• Exercise goal:
Everything from the line containing "return Matrix.LocRotScale((x, y, z), Euler([radians(a)" through the line containing "radians(degrees), 0.01, 5000" must be quoted exactly; everything else is left out.

• Recorded information:
++++++++++

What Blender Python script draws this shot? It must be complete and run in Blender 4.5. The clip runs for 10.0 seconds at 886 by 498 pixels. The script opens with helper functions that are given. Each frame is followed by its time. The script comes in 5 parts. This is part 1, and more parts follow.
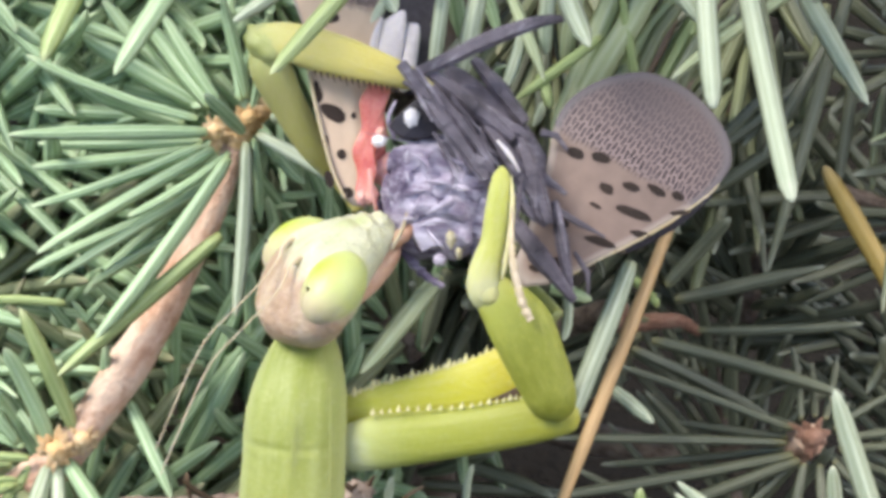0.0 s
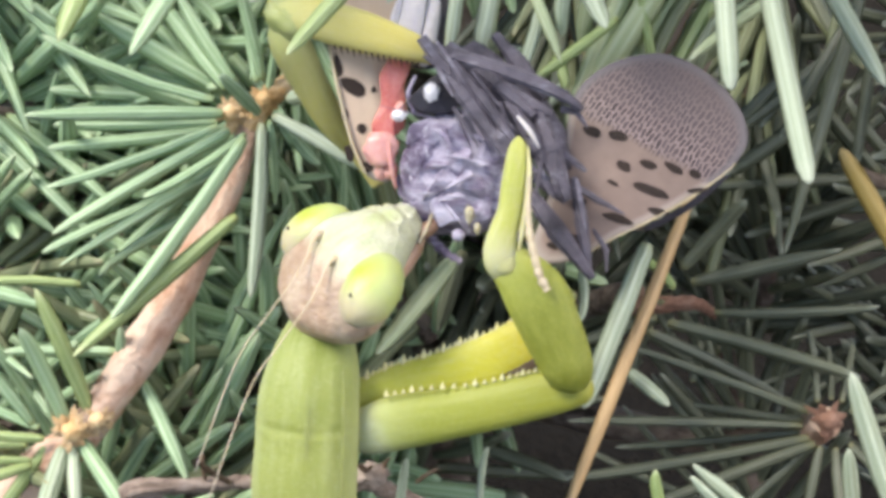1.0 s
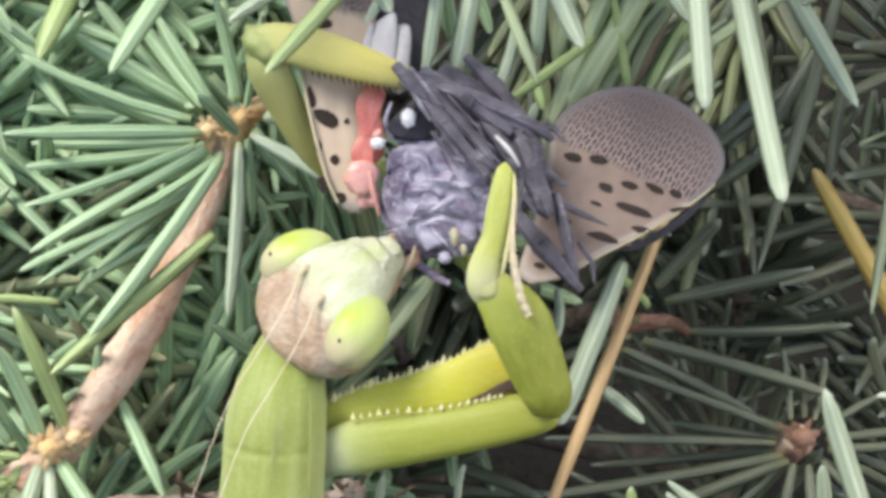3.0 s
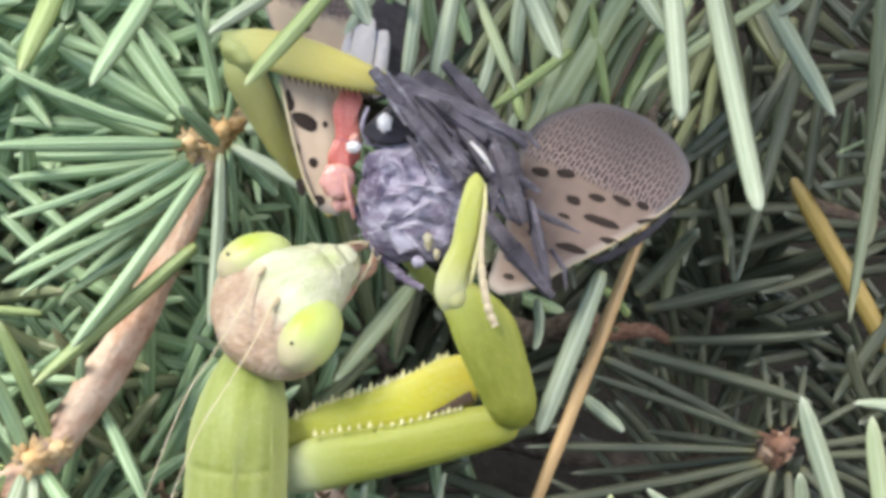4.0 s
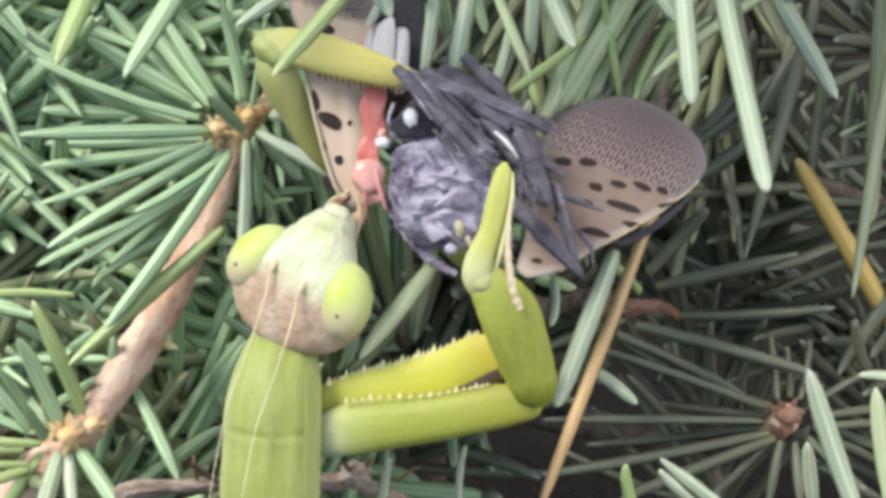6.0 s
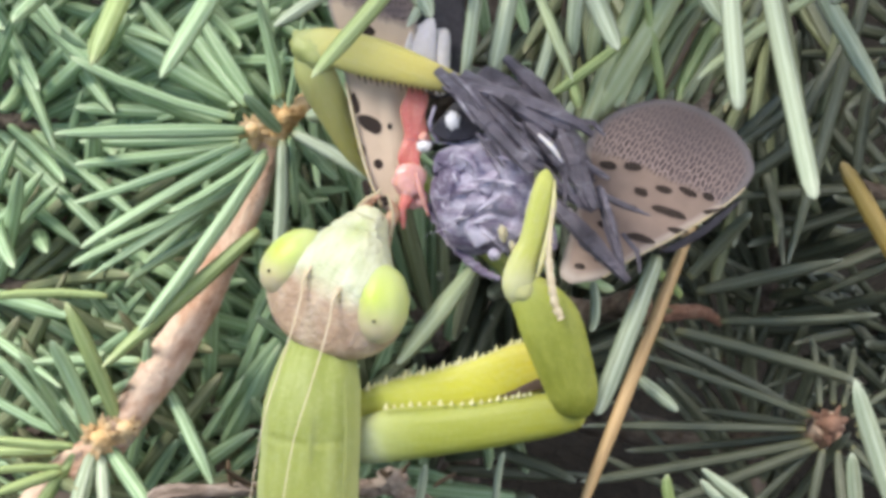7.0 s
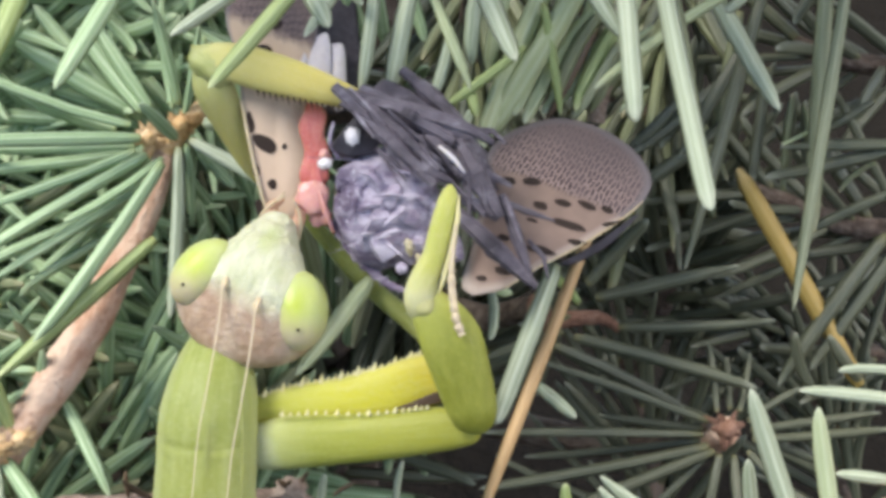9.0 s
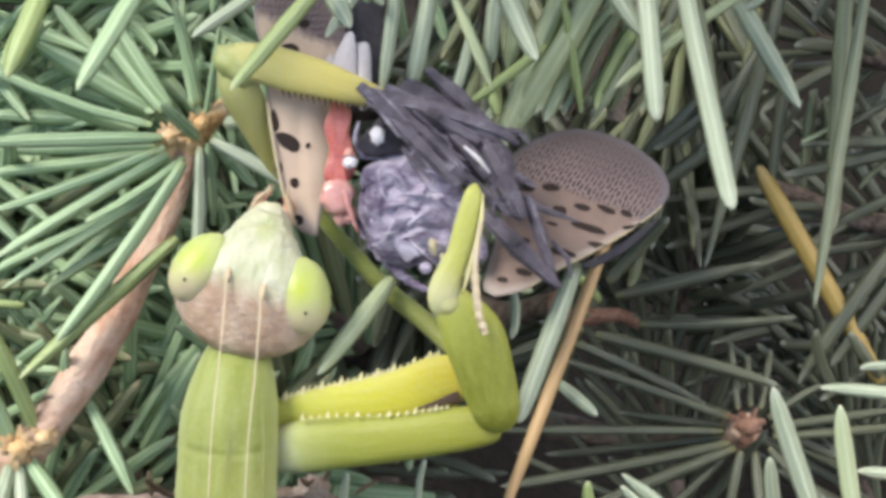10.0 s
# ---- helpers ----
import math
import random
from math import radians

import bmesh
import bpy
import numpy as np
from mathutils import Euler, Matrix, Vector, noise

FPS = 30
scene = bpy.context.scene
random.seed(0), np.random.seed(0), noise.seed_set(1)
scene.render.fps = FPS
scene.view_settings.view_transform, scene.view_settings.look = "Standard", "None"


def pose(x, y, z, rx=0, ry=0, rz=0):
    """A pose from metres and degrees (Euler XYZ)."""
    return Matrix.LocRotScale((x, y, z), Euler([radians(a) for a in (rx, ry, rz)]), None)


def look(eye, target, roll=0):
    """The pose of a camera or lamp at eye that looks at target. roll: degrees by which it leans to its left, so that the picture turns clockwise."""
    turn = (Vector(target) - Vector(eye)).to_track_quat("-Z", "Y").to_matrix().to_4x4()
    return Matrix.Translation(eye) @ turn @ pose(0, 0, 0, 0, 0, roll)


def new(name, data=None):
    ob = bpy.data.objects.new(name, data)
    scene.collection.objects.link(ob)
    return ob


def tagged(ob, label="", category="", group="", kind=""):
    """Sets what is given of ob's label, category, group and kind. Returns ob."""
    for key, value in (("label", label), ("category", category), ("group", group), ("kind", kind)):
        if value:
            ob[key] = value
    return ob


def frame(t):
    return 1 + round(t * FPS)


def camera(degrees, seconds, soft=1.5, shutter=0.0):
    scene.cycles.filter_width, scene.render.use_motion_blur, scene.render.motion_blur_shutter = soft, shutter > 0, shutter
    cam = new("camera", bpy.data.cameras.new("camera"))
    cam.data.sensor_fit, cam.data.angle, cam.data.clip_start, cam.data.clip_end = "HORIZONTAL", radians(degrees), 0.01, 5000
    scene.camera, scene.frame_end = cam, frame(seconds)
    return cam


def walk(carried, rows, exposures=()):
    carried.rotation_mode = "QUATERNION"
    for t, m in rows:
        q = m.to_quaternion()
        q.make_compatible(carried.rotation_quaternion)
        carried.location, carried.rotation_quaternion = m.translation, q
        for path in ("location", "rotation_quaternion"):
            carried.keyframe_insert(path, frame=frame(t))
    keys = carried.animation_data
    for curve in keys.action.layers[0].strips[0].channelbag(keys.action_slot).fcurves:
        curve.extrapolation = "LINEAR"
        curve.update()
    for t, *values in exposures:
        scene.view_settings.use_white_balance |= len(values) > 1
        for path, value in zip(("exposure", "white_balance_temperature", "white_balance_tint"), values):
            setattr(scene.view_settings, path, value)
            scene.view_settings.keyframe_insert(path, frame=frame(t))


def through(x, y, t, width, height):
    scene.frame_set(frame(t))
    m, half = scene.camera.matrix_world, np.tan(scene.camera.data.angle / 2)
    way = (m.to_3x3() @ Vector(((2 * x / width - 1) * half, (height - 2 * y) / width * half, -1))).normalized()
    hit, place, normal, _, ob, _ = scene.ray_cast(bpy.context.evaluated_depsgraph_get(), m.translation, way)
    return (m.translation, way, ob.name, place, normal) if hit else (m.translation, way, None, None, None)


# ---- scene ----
# A green praying mantis eats a spotted planthopper among spruce needles.
# Lengths below are in millimetres of a sheet that faces the camera's first view:
# x to the right, y up, z towards the camera. TILT lays that sheet into the world.
from mathutils.bvhtree import BVHTree

UNIT = 0.001
TILT = pose(0, 0, 0.075, 55, 0, 0)


def mm(x, y, z, rx=0, ry=0, rz=0):
    """A pose from millimetres and degrees."""
    return pose(x * UNIT, y * UNIT, z * UNIT, rx, ry, rz)


# ---------------------------------------------------------------- camera
cam = camera(26, 10.0, soft=3.9)
walk(cam, [(t, TILT @ m) for t, m in [
    (0, mm(0.562, -0.191, 108.325, 0.474, -0.235, -0.059)),
    (0.5, mm(0.561, -0.514, 107.811, 0.124, -0.413, -0.140)),
    (1, mm(0.439, -0.383, 108.124, 0.027, 0.166, 0.087)),
    (1.5, mm(0.000, -0.000, 108.287, 0.000, -0.000, -0.000)),
    (2, mm(0.551, 0.329, 108.557, 0.755, -0.732, 0.111)),
    (2.5, mm(-0.193, 0.522, 108.774, 0.425, -0.618, 0.109)),
    (2.7, mm(0.069, -0.313, 109.092, 0.552, -0.599, 0.188)),
    (3.8, mm(-0.268, -1.218, 108.733, 1.167, -1.278, -0.188)),
    (4, mm(0.711, -0.796, 109.531, 1.082, -0.971, -0.078)),
    (4.5, mm(0.766, 0.421, 110.815, 0.847, -1.181, -0.139)),
    (5, mm(0.303, 0.873, 112.052, 0.536, -0.721, -0.166)),
    (5.2, mm(-0.021, 0.630, 112.552, 0.376, -0.760, -0.236)),
    (6.3, mm(-0.554, -0.642, 114.041, 0.331, -1.013, -0.625)),
    (6.5, mm(-0.135, 0.145, 113.917, 0.027, -0.257, -0.370)),
    (7, mm(-1.407, 0.781, 112.156, -0.181, -0.277, -0.211)),
    (7.5, mm(-1.613, 2.592, 111.512, -0.281, -2.237, 0.016)),
    (8, mm(-2.159, 2.170, 110.908, -0.647, -3.133, -0.055)),
    (8.5, mm(-1.033, 2.254, 111.358, -0.722, -3.472, -0.309)),
    (9, mm(-1.345, 2.316, 111.935, -0.695, -3.285, -0.391)),
    (9.5, mm(-1.320, 1.312, 112.054, -0.803, -2.944, -0.588)),
    (10, mm(-1.819, 2.801, 112.156, -0.958, -2.892, -0.623)),
]], exposures=[(0.0, 1.32, 6700, 10), (1.5, 1.25, 6700, 9), (2.5, 1.17, 6700, 6), (5.2, 1.2, 6700, 6), (7.5, 1.12, 6700, 8), (10.0, 1.07, 6700, 10)])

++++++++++

• Task output:
    return Matrix.LocRotScale((x, y, z), Euler([radians(a) for a in (rx, ry, rz)]), None)


def look(eye, target, roll=0):
    """The pose of a camera or lamp at eye that looks at target. roll: degrees by which it leans to its left, so that the picture turns clockwise."""
    turn = (Vector(target) - Vector(eye)).to_track_quat("-Z", "Y").to_matrix().to_4x4()
    return Matrix.Translation(eye) @ turn @ pose(0, 0, 0, 0, 0, roll)


def new(name, data=None):
    ob = bpy.data.objects.new(name, data)
    scene.collection.objects.link(ob)
    return ob


def tagged(ob, label="", category="", group="", kind=""):
    """Sets what is given of ob's label, category, group and kind. Returns ob."""
    for key, value in (("label", label), ("category", category), ("group", group), ("kind", kind)):
        if value:
            ob[key] = value
    return ob


def frame(t):
    return 1 + round(t * FPS)


def camera(degrees, seconds, soft=1.5, shutter=0.0):
    scene.cycles.filter_width, scene.render.use_motion_blur, scene.render.motion_blur_shutter = soft, shutter > 0, shutter
    cam = new("camera", bpy.data.cameras.new("camera"))
    cam.data.sensor_fit, cam.data.angle, cam.data.clip_start, cam.data.clip_end = "HORIZONTAL", radians(degrees), 0.01, 5000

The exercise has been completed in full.